#### Problem statement:
Repeat the material below exactly, with no pictures.

#### Data shown:
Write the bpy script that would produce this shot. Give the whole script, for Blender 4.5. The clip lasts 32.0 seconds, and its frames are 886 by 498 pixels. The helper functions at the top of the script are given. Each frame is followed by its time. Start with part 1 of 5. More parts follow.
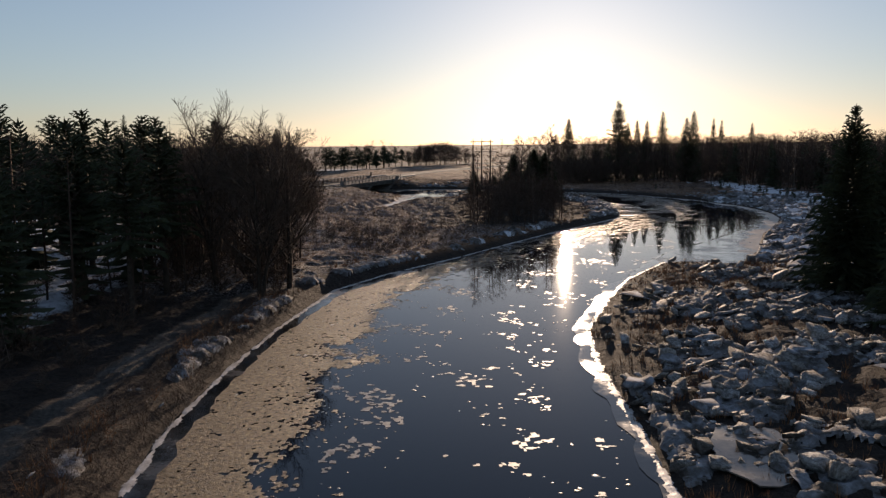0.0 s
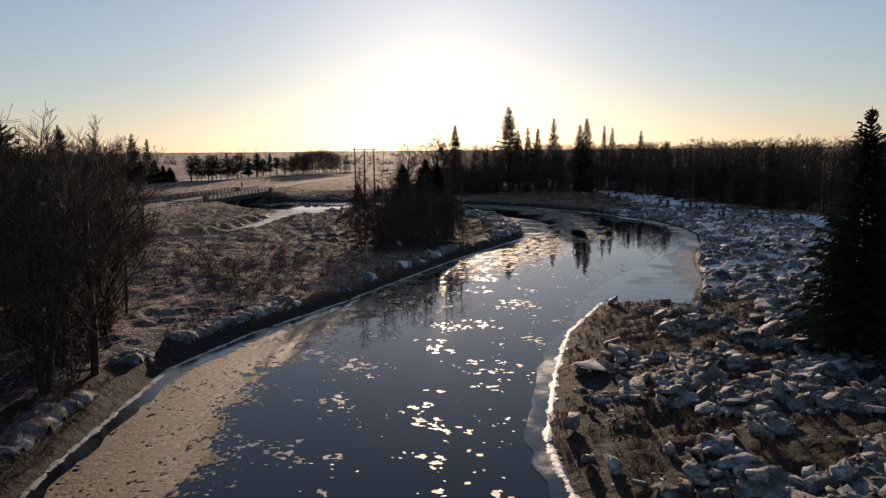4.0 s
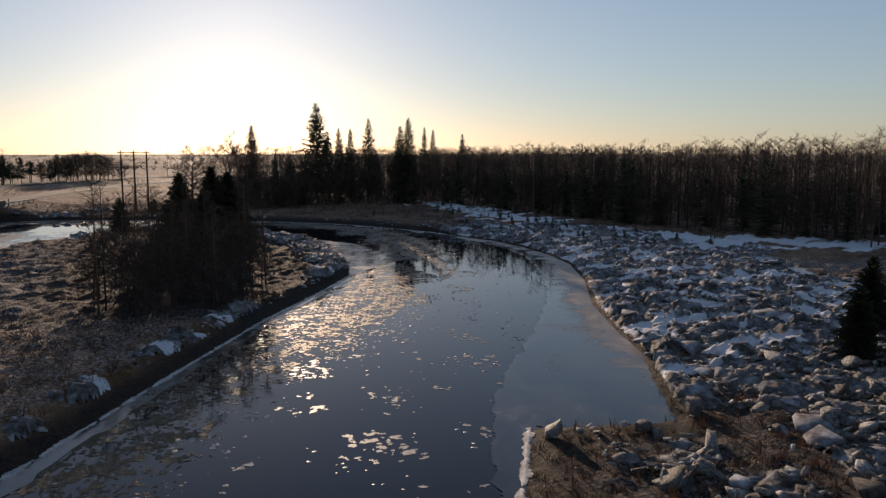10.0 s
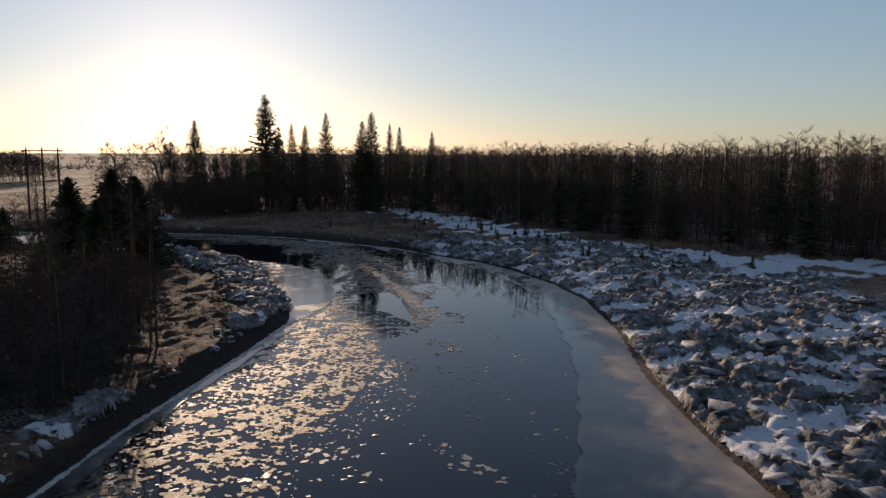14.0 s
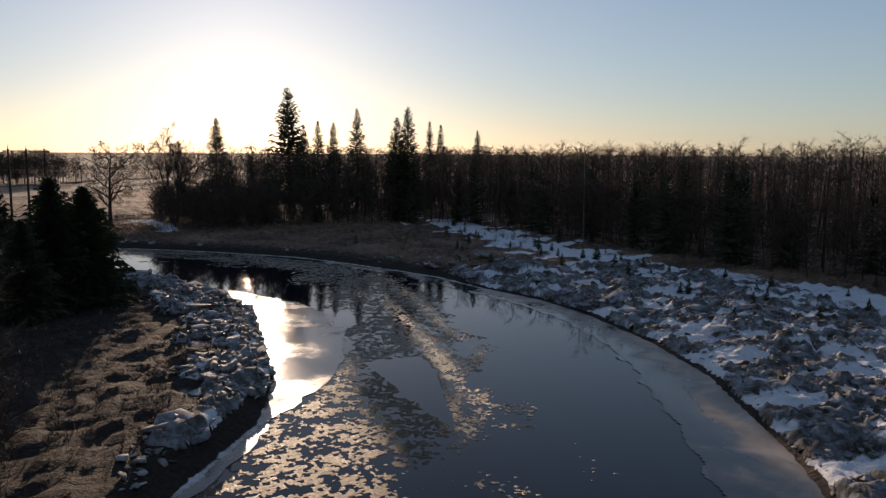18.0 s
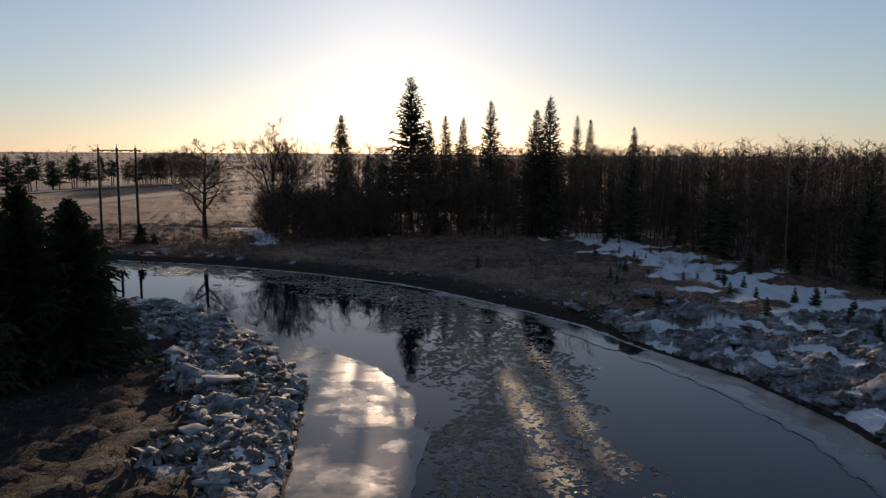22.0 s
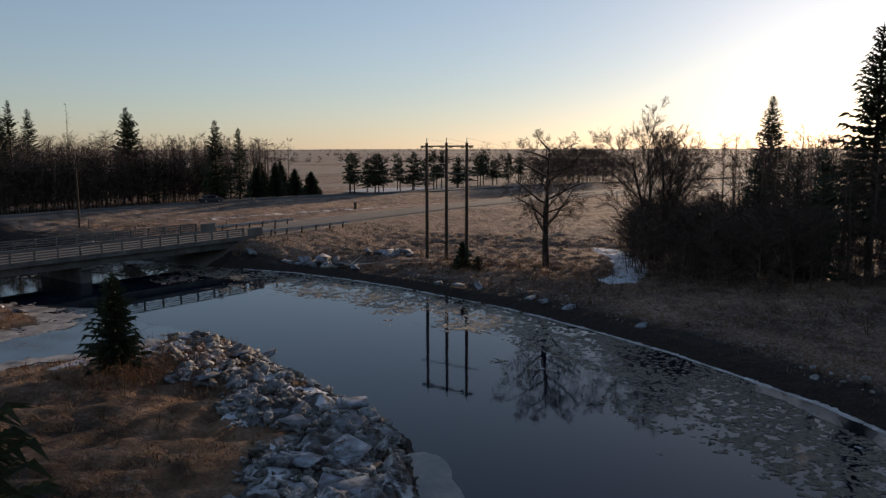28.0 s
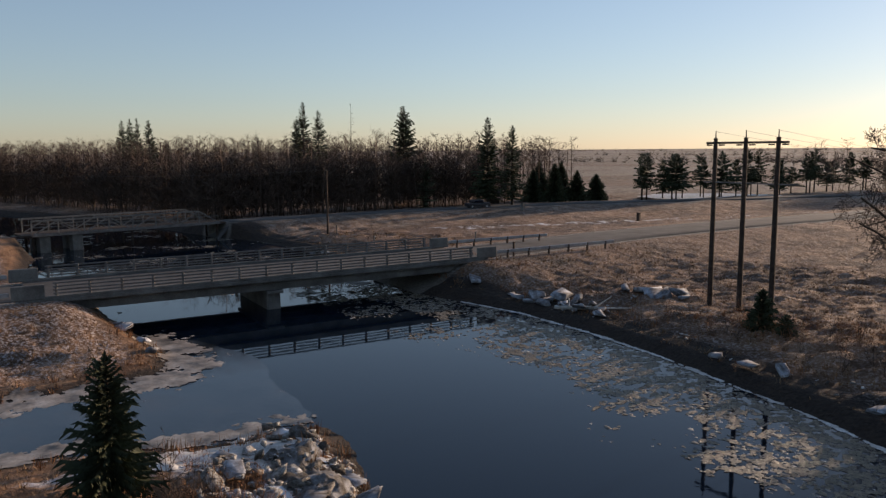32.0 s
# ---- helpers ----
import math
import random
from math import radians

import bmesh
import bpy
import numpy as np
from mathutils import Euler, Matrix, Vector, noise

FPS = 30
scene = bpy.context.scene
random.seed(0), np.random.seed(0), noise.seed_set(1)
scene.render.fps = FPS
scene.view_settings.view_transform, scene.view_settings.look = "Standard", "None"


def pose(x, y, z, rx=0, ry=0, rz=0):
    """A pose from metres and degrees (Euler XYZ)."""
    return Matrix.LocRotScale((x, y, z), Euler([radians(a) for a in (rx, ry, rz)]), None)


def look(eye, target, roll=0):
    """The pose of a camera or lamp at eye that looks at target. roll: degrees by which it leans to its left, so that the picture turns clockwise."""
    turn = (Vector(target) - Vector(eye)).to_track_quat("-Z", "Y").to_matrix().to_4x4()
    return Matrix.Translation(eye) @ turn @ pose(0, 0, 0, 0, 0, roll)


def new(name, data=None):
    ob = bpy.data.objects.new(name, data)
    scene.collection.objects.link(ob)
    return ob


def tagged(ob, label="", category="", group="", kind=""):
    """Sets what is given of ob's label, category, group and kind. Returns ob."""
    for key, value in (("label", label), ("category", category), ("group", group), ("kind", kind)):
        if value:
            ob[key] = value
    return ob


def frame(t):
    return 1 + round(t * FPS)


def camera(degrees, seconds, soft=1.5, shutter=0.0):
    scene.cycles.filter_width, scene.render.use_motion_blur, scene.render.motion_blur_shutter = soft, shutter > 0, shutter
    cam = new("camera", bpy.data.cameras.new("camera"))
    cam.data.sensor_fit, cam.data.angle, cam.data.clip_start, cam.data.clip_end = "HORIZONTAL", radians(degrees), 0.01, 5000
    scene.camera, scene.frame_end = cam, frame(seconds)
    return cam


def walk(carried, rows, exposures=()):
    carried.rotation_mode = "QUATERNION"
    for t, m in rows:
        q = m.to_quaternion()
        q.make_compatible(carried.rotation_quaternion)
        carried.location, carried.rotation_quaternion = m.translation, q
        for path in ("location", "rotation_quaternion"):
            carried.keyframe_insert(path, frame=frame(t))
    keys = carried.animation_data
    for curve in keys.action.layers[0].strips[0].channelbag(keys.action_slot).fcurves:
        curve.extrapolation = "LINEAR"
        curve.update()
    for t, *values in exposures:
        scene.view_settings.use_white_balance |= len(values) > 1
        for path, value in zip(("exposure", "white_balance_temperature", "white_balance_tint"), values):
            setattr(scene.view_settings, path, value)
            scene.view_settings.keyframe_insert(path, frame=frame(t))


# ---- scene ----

#### Solution for this problem:
Write the bpy script that would produce this shot. Give the whole script, for Blender 4.5. The clip lasts 32.0 seconds, and its frames are 886 by 498 pixels. The helper functions at the top of the script are given. Each frame is followed by its time. Start with part 1 of 5. More parts follow.
0.0 s
4.0 s
10.0 s
14.0 s
18.0 s
22.0 s
28.0 s
32.0 s
# ---- helpers ----
import math
import random
from math import radians

import bmesh
import bpy
import numpy as np
from mathutils import Euler, Matrix, Vector, noise

FPS = 30
scene = bpy.context.scene
random.seed(0), np.random.seed(0), noise.seed_set(1)
scene.render.fps = FPS
scene.view_settings.view_transform, scene.view_settings.look = "Standard", "None"


def pose(x, y, z, rx=0, ry=0, rz=0):
    """A pose from metres and degrees (Euler XYZ)."""
    return Matrix.LocRotScale((x, y, z), Euler([radians(a) for a in (rx, ry, rz)]), None)


def look(eye, target, roll=0):
    """The pose of a camera or lamp at eye that looks at target. roll: degrees by which it leans to its left, so that the picture turns clockwise."""
    turn = (Vector(target) - Vector(eye)).to_track_quat("-Z", "Y").to_matrix().to_4x4()
    return Matrix.Translation(eye) @ turn @ pose(0, 0, 0, 0, 0, roll)


def new(name, data=None):
    ob = bpy.data.objects.new(name, data)
    scene.collection.objects.link(ob)
    return ob


def tagged(ob, label="", category="", group="", kind=""):
    """Sets what is given of ob's label, category, group and kind. Returns ob."""
    for key, value in (("label", label), ("category", category), ("group", group), ("kind", kind)):
        if value:
            ob[key] = value
    return ob


def frame(t):
    return 1 + round(t * FPS)


def camera(degrees, seconds, soft=1.5, shutter=0.0):
    scene.cycles.filter_width, scene.render.use_motion_blur, scene.render.motion_blur_shutter = soft, shutter > 0, shutter
    cam = new("camera", bpy.data.cameras.new("camera"))
    cam.data.sensor_fit, cam.data.angle, cam.data.clip_start, cam.data.clip_end = "HORIZONTAL", radians(degrees), 0.01, 5000
    scene.camera, scene.frame_end = cam, frame(seconds)
    return cam


def walk(carried, rows, exposures=()):
    carried.rotation_mode = "QUATERNION"
    for t, m in rows:
        q = m.to_quaternion()
        q.make_compatible(carried.rotation_quaternion)
        carried.location, carried.rotation_quaternion = m.translation, q
        for path in ("location", "rotation_quaternion"):
            carried.keyframe_insert(path, frame=frame(t))
    keys = carried.animation_data
    for curve in keys.action.layers[0].strips[0].channelbag(keys.action_slot).fcurves:
        curve.extrapolation = "LINEAR"
        curve.update()
    for t, *values in exposures:
        scene.view_settings.use_white_balance |= len(values) > 1
        for path, value in zip(("exposure", "white_balance_temperature", "white_balance_tint"), values):
            setattr(scene.view_settings, path, value)
            scene.view_settings.keyframe_insert(path, frame=frame(t))


# ---- scene ----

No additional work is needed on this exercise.